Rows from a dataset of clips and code
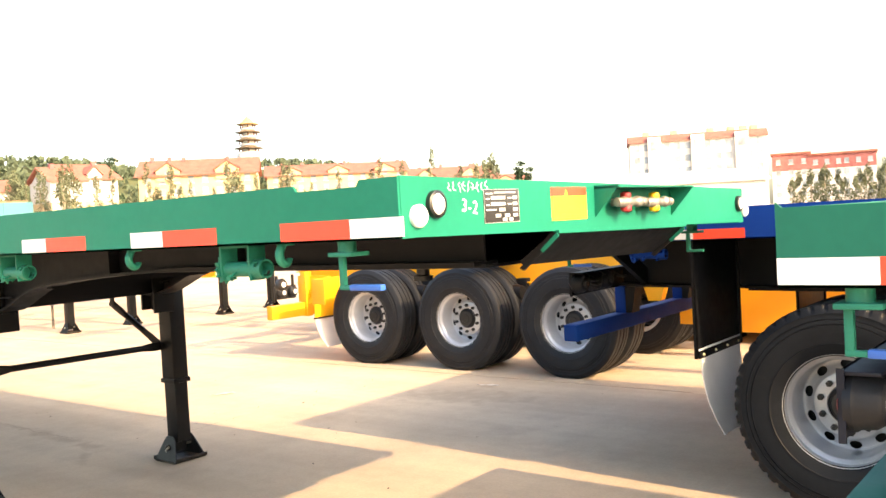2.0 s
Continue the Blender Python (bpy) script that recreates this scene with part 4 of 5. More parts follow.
# ---- trailers seen from their rear end ----
def rear_trailer(at, label, paint, winch_paint, tyre, group, axles, spring_x):
    """x runs forward from the rear end, y from the near side."""
    dark = BLACK_A if paint is not BLUE else BLACK
    t = thing("flatbed_trailer", at, label, "trailer", group)
    z, top, long = 1.372, 1.537, 12.86
    rail(t, 0, long, z, top, 0.0, [(0.0, 0.243, 0.011)], paint, label="painted side rail")
    rail(t, 0, long, z, top, WIDE, (), paint, -1)
    part("rear_plate", box(B(), 0.0, 0.008, 0.008, WIDE - 0.008, z + 0.002, top - 0.012), paint, t)
    part("front_plate", box(B(), long - 0.008, long, 0.008, WIDE - 0.008, z, top), paint, t)
    part("deck", box(B(), 0.01, long - 0.01, 0.01, WIDE - 0.01, top - 0.028, top - 0.024), DECK, t, "grey steel checker deck")
    for k in range(17):
        tape_pair(t, 0.757 * k - (0 if k == 0 else 0.334 if k > 2 and paint is not BLUE else 0.037), z + 0.006)
    for k in range(8):
        winch(t, 0.667 + 1.363 * k, z, 0.073, WINCH if paint is not BLUE else WINCH_B, "strap winch in the trailer's colour")
    for x in (0.435, 3.4, 6.1):
        hook(t, x, z)
    side_lamp(t, 0.292, z - 0.002)
    twist_lock(t, 0.135, z)
    beam_y = 0.735
    bottom = [(0.05, 1.075), (0.3, 1.06), (0.94, 1.054), (1.2, 1.048), (1.505, 1.048), (1.71, 1.098), (1.885, 1.140), (2.1, 1.145), (long - 3.6, 1.145), (long - 2.9, 1.25), (long - 0.4, 1.25)]
    for y in (beam_y, WIDE - beam_y):
        beam(t, 0.12, long - 0.4, bottom, top - 0.03, y, 0.15, paint=dark)
        bm = prism(B(), [(0.95, 1.040), (1.51, 1.036), (1.72, 1.087), (1.89, 1.128), (3.6, 1.132), (3.6, 1.144), (1.88, 1.139), (1.71, 1.097), (1.505, 1.047), (0.95, 1.051)], "y", y - 0.06, y + 0.06)
        part("flange_liner", bm, dark, t)
        for x in (1.62, 2.62, 3.9):
            part("stiffener", box(B(), x - 0.004, x + 0.004, y - 0.06, y + 0.06, 1.15, top - 0.03), dark, t)
        for x in (2.16, 2.26):
            put("hex_bolt", HEX_K, t, pose(x, y - 0.05, 1.157) @ Matrix.Diagonal((1.4, 1.4, 2.6, 1)), "black flange bolt")
    om = outrigger(t, 0.0, 0.12, beam_y - 0.03, z + 0.003, 1.075, top - 0.03, dark)
    for k in range(22):
        x = 0.30 + 0.535 * k
        if abs(x - 0.948) > 0.05:
            put("outrigger", om, t, pose(x, 0, 0), "tapered black cross arm")
            put("outrigger", om, t, pose(x, WIDE, 0, 0, 0, 180))
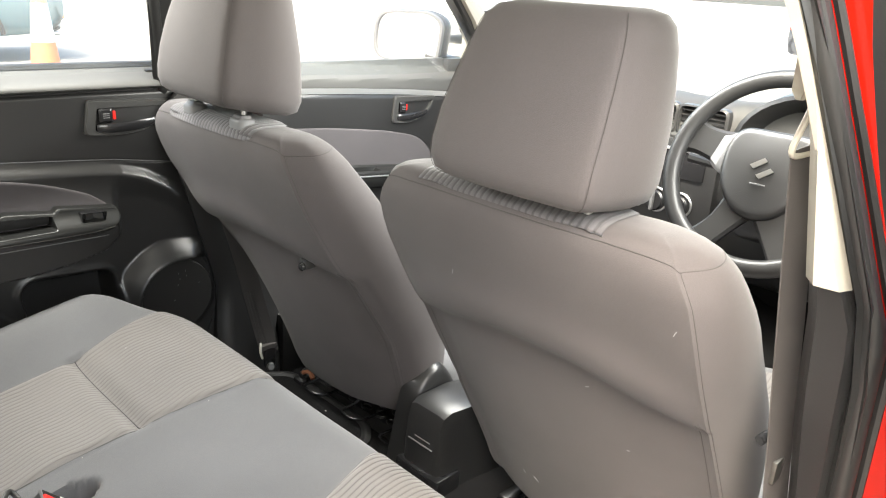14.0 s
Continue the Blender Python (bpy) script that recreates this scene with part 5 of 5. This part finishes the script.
vent((-0.545, 1.607, 0.985), 0.046, 0.027, 5)
vent((-0.07, 1.575, 0.975), 0.055, 0.032, 5)
vent((0.055, 1.575, 0.975), 0.055, 0.032, 5)
vent((0.62, 1.605, 0.985), 0.05, 0.032, 5)
part("defrost_vent", box((-0.60, 1.69, 1.012), (-0.52, 1.72, 1.020), 0.004), DARK, dash)
stack = part("radio_panel", box((-0.125, 1.545, 0.66), (0.125, 1.60, 0.935), 0.012), BLACK, dash)
part("radio", box((-0.095, 1.538, 0.84), (0.095, 1.55, 0.915), 0.004), GLOSSY, stack, "glossy black radio")
part("radio_bar", box((-0.08, 1.534, 0.905), (0.08, 1.54, 0.912), 0.002), SILVER, stack)
for x in (-0.075, -0.015, 0.048):
    part("dial", disc((x, 1.525, 0.775), (0, -1, 0.1), 0.026, 0.02, 24, bevel=0.004), GLOSSY, stack, "round heater dial")
    part("dial_rim", tube([(x + 0.029 * math.cos(a), 1.543, 0.775 + 0.029 * math.sin(a)) for a in [2 * math.pi * k / 24 for k in range(24)]], 0.003, 6, closed=True), SILVER, stack)
    part("dial_grip", box((x - 0.004, 1.515, 0.752), (x + 0.004, 1.526, 0.798), 0.002), GREY_PLASTIC, stack)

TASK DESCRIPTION
Using the material above, set down every line exactly, but skip the pictures.

EXERCISE RESULT
2.0 s
Continue the Blender Python (bpy) script that recreates this scene with part 4 of 5. More parts follow.
# ---- trailers seen from their rear end ----
def rear_trailer(at, label, paint, winch_paint, tyre, group, axles, spring_x):
    """x runs forward from the rear end, y from the near side."""
    dark = BLACK_A if paint is not BLUE else BLACK
    t = thing("flatbed_trailer", at, label, "trailer", group)
    z, top, long = 1.372, 1.537, 12.86
    rail(t, 0, long, z, top, 0.0, [(0.0, 0.243, 0.011)], paint, label="painted side rail")
    rail(t, 0, long, z, top, WIDE, (), paint, -1)
    part("rear_plate", box(B(), 0.0, 0.008, 0.008, WIDE - 0.008, z + 0.002, top - 0.012), paint, t)
    part("front_plate", box(B(), long - 0.008, long, 0.008, WIDE - 0.008, z, top), paint, t)
    part("deck", box(B(), 0.01, long - 0.01, 0.01, WIDE - 0.01, top - 0.028, top - 0.024), DECK, t, "grey steel checker deck")
    for k in range(17):
        tape_pair(t, 0.757 * k - (0 if k == 0 else 0.334 if k > 2 and paint is not BLUE else 0.037), z + 0.006)
    for k in range(8):
        winch(t, 0.667 + 1.363 * k, z, 0.073, WINCH if paint is not BLUE else WINCH_B, "strap winch in the trailer's colour")
    for x in (0.435, 3.4, 6.1):
        hook(t, x, z)
    side_lamp(t, 0.292, z - 0.002)
    twist_lock(t, 0.135, z)
    beam_y = 0.735
    bottom = [(0.05, 1.075), (0.3, 1.06), (0.94, 1.054), (1.2, 1.048), (1.505, 1.048), (1.71, 1.098), (1.885, 1.140), (2.1, 1.145), (long - 3.6, 1.145), (long - 2.9, 1.25), (long - 0.4, 1.25)]
    for y in (beam_y, WIDE - beam_y):
        beam(t, 0.12, long - 0.4, bottom, top - 0.03, y, 0.15, paint=dark)
        bm = prism(B(), [(0.95, 1.040), (1.51, 1.036), (1.72, 1.087), (1.89, 1.128), (3.6, 1.132), (3.6, 1.144), (1.88, 1.139), (1.71, 1.097), (1.505, 1.047), (0.95, 1.051)], "y", y - 0.06, y + 0.06)
        part("flange_liner", bm, dark, t)
        for x in (1.62, 2.62, 3.9):
            part("stiffener", box(B(), x - 0.004, x + 0.004, y - 0.06, y + 0.06, 1.15, top - 0.03), dark, t)
        for x in (2.16, 2.26):
            put("hex_bolt", HEX_K, t, pose(x, y - 0.05, 1.157) @ Matrix.Diagonal((1.4, 1.4, 2.6, 1)), "black flange bolt")
    om = outrigger(t, 0.0, 0.12, beam_y - 0.03, z + 0.003, 1.075, top - 0.03, dark)
    for k in range(22):
        x = 0.30 + 0.535 * k
        if abs(x - 0.948) > 0.05:
            put("outrigger", om, t, pose(x, 0, 0), "tapered black cross arm")
            put("outrigger", om, t, pose(x, WIDE, 0, 0, 0, 180))
14.0 s
Continue the Blender Python (bpy) script that recreates this scene with part 5 of 5. This part finishes the script.
vent((-0.545, 1.607, 0.985), 0.046, 0.027, 5)
vent((-0.07, 1.575, 0.975), 0.055, 0.032, 5)
vent((0.055, 1.575, 0.975), 0.055, 0.032, 5)
vent((0.62, 1.605, 0.985), 0.05, 0.032, 5)
part("defrost_vent", box((-0.60, 1.69, 1.012), (-0.52, 1.72, 1.020), 0.004), DARK, dash)
stack = part("radio_panel", box((-0.125, 1.545, 0.66), (0.125, 1.60, 0.935), 0.012), BLACK, dash)
part("radio", box((-0.095, 1.538, 0.84), (0.095, 1.55, 0.915), 0.004), GLOSSY, stack, "glossy black radio")
part("radio_bar", box((-0.08, 1.534, 0.905), (0.08, 1.54, 0.912), 0.002), SILVER, stack)
for x in (-0.075, -0.015, 0.048):
    part("dial", disc((x, 1.525, 0.775), (0, -1, 0.1), 0.026, 0.02, 24, bevel=0.004), GLOSSY, stack, "round heater dial")
    part("dial_rim", tube([(x + 0.029 * math.cos(a), 1.543, 0.775 + 0.029 * math.sin(a)) for a in [2 * math.pi * k / 24 for k in range(24)]], 0.003, 6, closed=True), SILVER, stack)
    part("dial_grip", box((x - 0.004, 1.515, 0.752), (x + 0.004, 1.526, 0.798), 0.002), GREY_PLASTIC, stack)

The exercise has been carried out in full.